JAKARTA, KOMPAS.com - Rapat pleno DPP Partai Golkar memutuskan tetap mempertahankan Setya Novanto sebagai Ketua Umum Partai Golkar.
Namun, karena Novanto saat ini berstatus tahanan Komisi Pemberantasan Korupsi (KPK), maka Golkar menunjuk Sekjen Idrus Marham sebagai Pelaksana Tugas Ketua Umum.
Ada sejumlah kondisi yang bisa membuat Novanto lengser dari kursi ketua umum.
Baca: Kalau Menang Praperadilan, Novanto Bisa Kembali Jabat Ketum Golkar
Salah satunya, jika KPK terlebih dahulu melimpahkan berkas perkara Novanto ke pengadilan, maka praperadilan dianggap gugur.
"Kalau sekiranya proses hukum itu tahapan-tahapannya dinyatakan P21 sehingga praperadilan dinyatakan gugur dengan sendirinya, maka sama dengan praperadilan ditolak oleh pengadilan karena tidak bisa diproses lebih lanjut," ujar Ketua Harian DPP Partai Golkar Nurdin Halid di Kantor DPP Partai Golkar, Slipi, Jakarta Barat, Selasa (21/11/2017).
Jika Novanto tak mau mengundurkan diri, Nurdin memastikan Musyawarah Nasional Luar Biasa (Munaslub) akan tetap digelar dengan agenda memilih ketua umum baru.
"Apabila tidak mengundurkan diri maka rapat pleno memutuskan melakukan Munaslub," kata dia.
Baca: Golkar Tunggu Putusan Praperadilan untuk Ganti Novanto dari Ketua DPR
Sementara, jika gugatan Novanto diterima dalam proses praperadilan, maka jabatan Plt berakhir dan Novanto kembali menjabat sebagai Ketua Umum Golkar.
Diberitakan sebelumnya, rapat pleno DPP Golkar memutuskan menunjuk Sekjen Idrus Marham untuk menjabat Pelaksana Tugas (Plt) Ketua Umum Partai Golkar.
Idrus akan menjabat pelaksana tugas sampai gugatan praperadilan yang diajukan Setya Novanto diputus.
Baca juga: Dari Dalam Tahanan, Novanto Tulis Surat Tolak Diganti dari Ketua DPR
Setya Novanto ditahan di Rutan KPK pada Senin (20/11/2017) dini hari.
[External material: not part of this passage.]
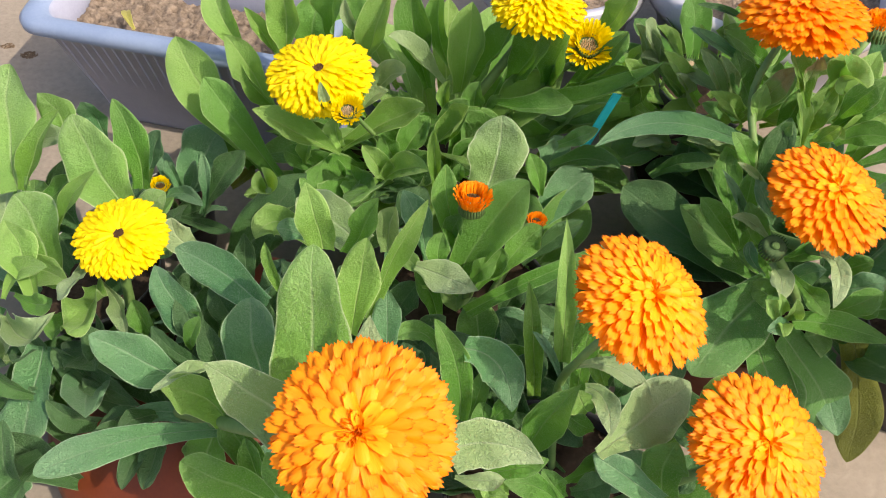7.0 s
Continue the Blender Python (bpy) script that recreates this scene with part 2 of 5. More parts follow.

Dalam kasus korupsi proyek e-KTP ini, Novanto bersama sejumlah pihak diduga menguntungkan diri sendiri, orang lain, atau korporasi.
Novanto juga diduga menyalahgunakan kewenangan dan jabatan saat menjabat Ketua Fraksi Partai Golkar.
Akibat perbuatannya bersama sejumlah pihak tersebut, negara diduga dirugikan Rp 2,3 triliun pada proyek Rp 5,9 triliun tersebut. Saat ini, Novanto memang tengah melakukan upaya praperadilan atas masalah hukum yang menjeratnya.